A description follows of how the bumper mechanism 101 having the above construction rebounds a ball 107 which is rolled along the game board 103 and collides with bumper mechanism 101. When the ball 107 collides with the bumper mechanism 101, the ball 107 first contacts the lower bumper piece 102b (which has a larger diameter). The weight of the ball 107 immediately forces the lower bumper piece 102b downward against the biasing force of the spring 111. When the downward displacement of the lower bumper piece 102b reaches a specified value, the claw portion 122 of the lower bumper piece 102b, which was previously engaged with the stopper 124 of the frictional disk 123, is disengaged from stopper 124. This disengagement allows the frictional disk 123 to be rotated together with the sun gear 129. The rotational force is provided by the frictional force between the sun gear 129 and the frictional disk 123 resulting from the biasing force of the clutch spring 131. Along with the rotation of the frictional disk 123, the planetary gear 114 revolves in a clockwise direction (according to the vantage of the figures) and meshes with the rack 113 of supporting frame 109 of the upper bumper piece 102a. Accordingly, the supporting frame 109 is rotated counterclockwise (according to the vantage of the figures) around the pin 110. As a result, the upper bumper piece 102a is drawn down to clamp the ball 107 in contact therewith. The ball 107 is clamped between the upper and lower bumper pieces 102a and 102b. Because of the slanted surfaces of the bumper pieces, the ball 107 is rebounded from the bumper mechanism 101.

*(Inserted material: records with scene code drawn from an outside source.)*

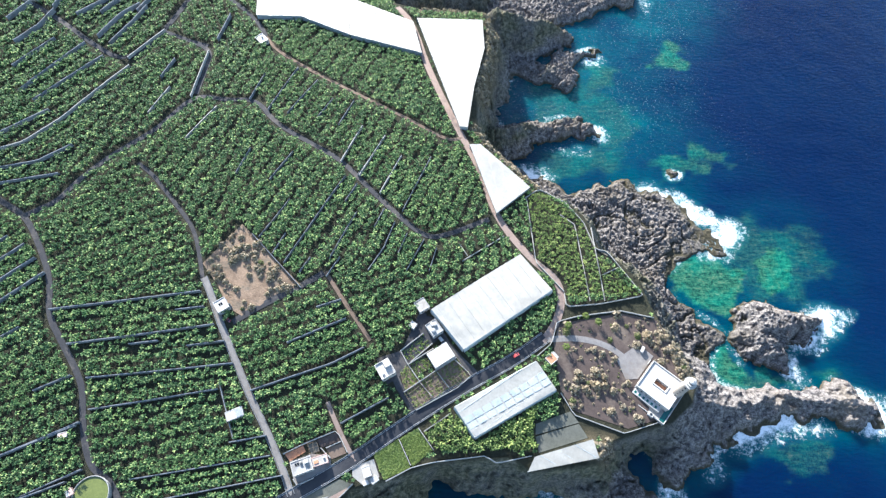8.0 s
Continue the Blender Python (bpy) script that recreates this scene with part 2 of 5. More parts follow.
M_GREYROOF = plain("grey_roof", (0.28, 0.275, 0.265), (0.4, 0.39, 0.375), 0.4, 0.85, 0.2, 0.02, 2, c2=(0.22, 0.21, 0.2))
M_TERRACOTTA = plain("terracotta", (0.36, 0.17, 0.10), (0.50, 0.25, 0.15), 0.5, 0.85, 0.3, 0.03, 3)
M_PINK = plain("faded_pink_plaster", (0.50, 0.33, 0.29), (0.62, 0.45, 0.4), 0.5, 0.85, 0.2, 0.02, 3)
M_RED = plain("red_paint", (0.42, 0.06, 0.06), (0.5, 0.09, 0.08), 0.5, 0.4, 0.05, 0.01, 3)
M_DARKRED = plain("dark_red_paint", (0.2, 0.03, 0.05), (0.28, 0.05, 0.07), 0.5, 0.35, 0.05, 0.01, 3)
M_TEAL = plain("teal_tarpaulin", (0.05, 0.30, 0.28), (0.08, 0.42, 0.38), 0.5, 0.6, 0.2, 0.03, 3)
M_LINE = plain("road_paint", (0.55, 0.55, 0.53), (0.72, 0.72, 0.7), 0.6, 0.8, 0.1, 0.01, 3)
M_POND = plain("algae_green_water", (0.105, 0.125, 0.036), (0.135, 0.155, 0.046), 0.12, 0.2, 0.05, 0.02, 0.8)
M_POOL = plain("dark_green_water", (0.01, 0.075, 0.075), (0.015, 0.12, 0.11), 0.2, 0.1, 0.05, 0.02, 0.8)
M_GLASS = plain("dark_window_glass", (0.015, 0.02, 0.025), (0.03, 0.04, 0.05), 0.5, 0.08, 0.0, 0.01, 3)
M_WOOD = plain("weathered_wood", (0.16, 0.12, 0.085), (0.27, 0.21, 0.155), 0.8, 0.85, 0.3, 0.02, 5)
M_STONE = plain("tower_stone", (0.34, 0.29, 0.245), (0.46, 0.4, 0.34), 0.4, 0.85, 0.3, 0.03, 2)
M_METAL = plain("galvanised_steel", (0.4, 0.41, 0.42), (0.55, 0.56, 0.57), 0.8, 0.4, 0.05, 0.01, 5, 0.8)
M_RUBBER = plain("tyre_rubber", (0.015, 0.015, 0.015), (0.03, 0.03, 0.03), 2, 0.9, 0.1, 0.01, 9)
M_FALLOW = plain("dry_fallow_soil", (0.11, 0.075, 0.052), (0.34, 0.24, 0.165), 0.16, 0.95, 0.8, 0.4, 0.9, c2=(0.15, 0.13, 0.10))
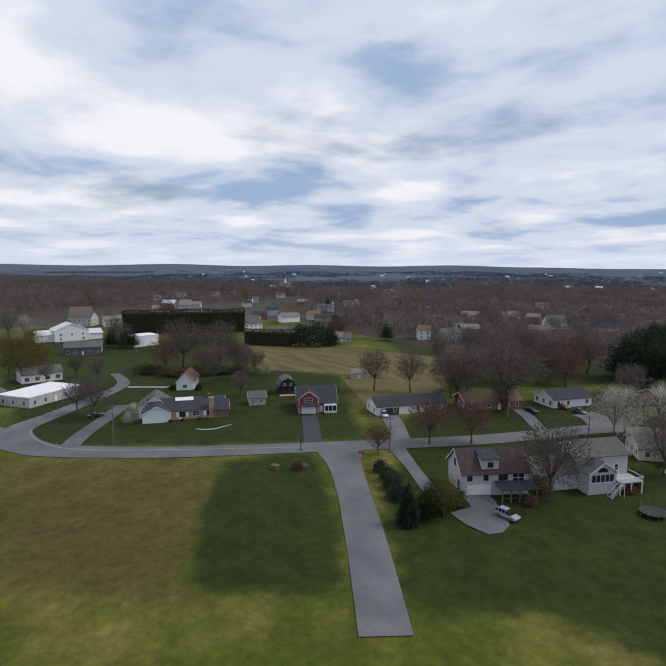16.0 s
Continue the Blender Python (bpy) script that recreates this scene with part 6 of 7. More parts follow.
o, w = house("beige_house", (54.7, -133.3), (37.8, -148.0), 10, 3.0, "pale beige ranch house with taupe roof", rise=2.2, wall=SIDING_CREAM, roof=ROOF_GREY, doors=())
block(o, 5.5, -5.2, 13.5, 6.5, 3.0, "x", 2.2, SIDING_CREAM, ROOF_GREY, 0.5, hip=True)
for i in range(4):
    window(o, "front", 8 + i * 2.5, 0.9, 1.1, 1.4, w, 10)
    part("sunroom_pane", Geo().box(13.4 + i * 1.3, -5.27, 0.8, 14.5 + i * 1.3, -5.2, 2.4), GLASS, o)
part("patio", Geo().box(3.0, -8.5, 0, 15, -5.25, 0.12), STONE, o, "stone patio")
o, w = house("white_house", (34.8, -150.6), (22.3, -162.3), 9.5, 5.0, "white two-storey house with dark grey roof", rise=2.6, roof=ROOF_GREY, storeys=2, doors=(0.62,), size=(0.9, 1.2), step=4, group="neighbourhood houses")
block(o, -8.5, 1.5, 8.5, 7.5, 3.0, "x", 2.6, SIDING_WHITE, ROOF_DARK)
part("deck", Geo().box(w * 0.6, -3.2, 1.2, w, -0.05, 1.4).box(w * 0.6, -3.1, 0, w * 0.6 + 0.2, -2.9, 1.2).box(w - 0.2, -3.1, 0, w, -2.9, 1.2).box(w * 0.6, -3.2, 2.2, w, -3.12, 2.3), TRIM, o, "white deck")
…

After rebounding the ball 107, the lower bumper piece 102b is returned to its original position by the spring 118. When the frictional disk 123 rotates further and the meshing between the rack 113 of the supporting frame 109 and the planetary gear 114 is released, the upper bumper piece 102a is returned to the original position by the spring 111. With further rotation of the frictional disk 123, stopper 124 engages with the claw portion 122 of the lower bumper piece 102b against which the stopper 124 is already in the stand-by condition. This returns the mechanism to its original stage. With the above operation, the bumper mechanism 101 can repeatedly rebound the ball 107 which collides therewith.
However, as is evident from the above description, the related art bumper mechanism has a large number of parts and has a very complicated construction, for example, it requires a planetary gear. In general, a game device usually has a plurality of bumper mechanisms having the above construction. Accordingly, the bumper mechanism increases the production cost, enlarges the size of the game device, and requires complex maintenance. For these reasons, the number and the placement of the bumper mechanisms are restricted. These disadvantages are particularly inconvenient for game devices which are simple and small (e.g., table-top sized) in terms of the manufacturing expense and space allocation.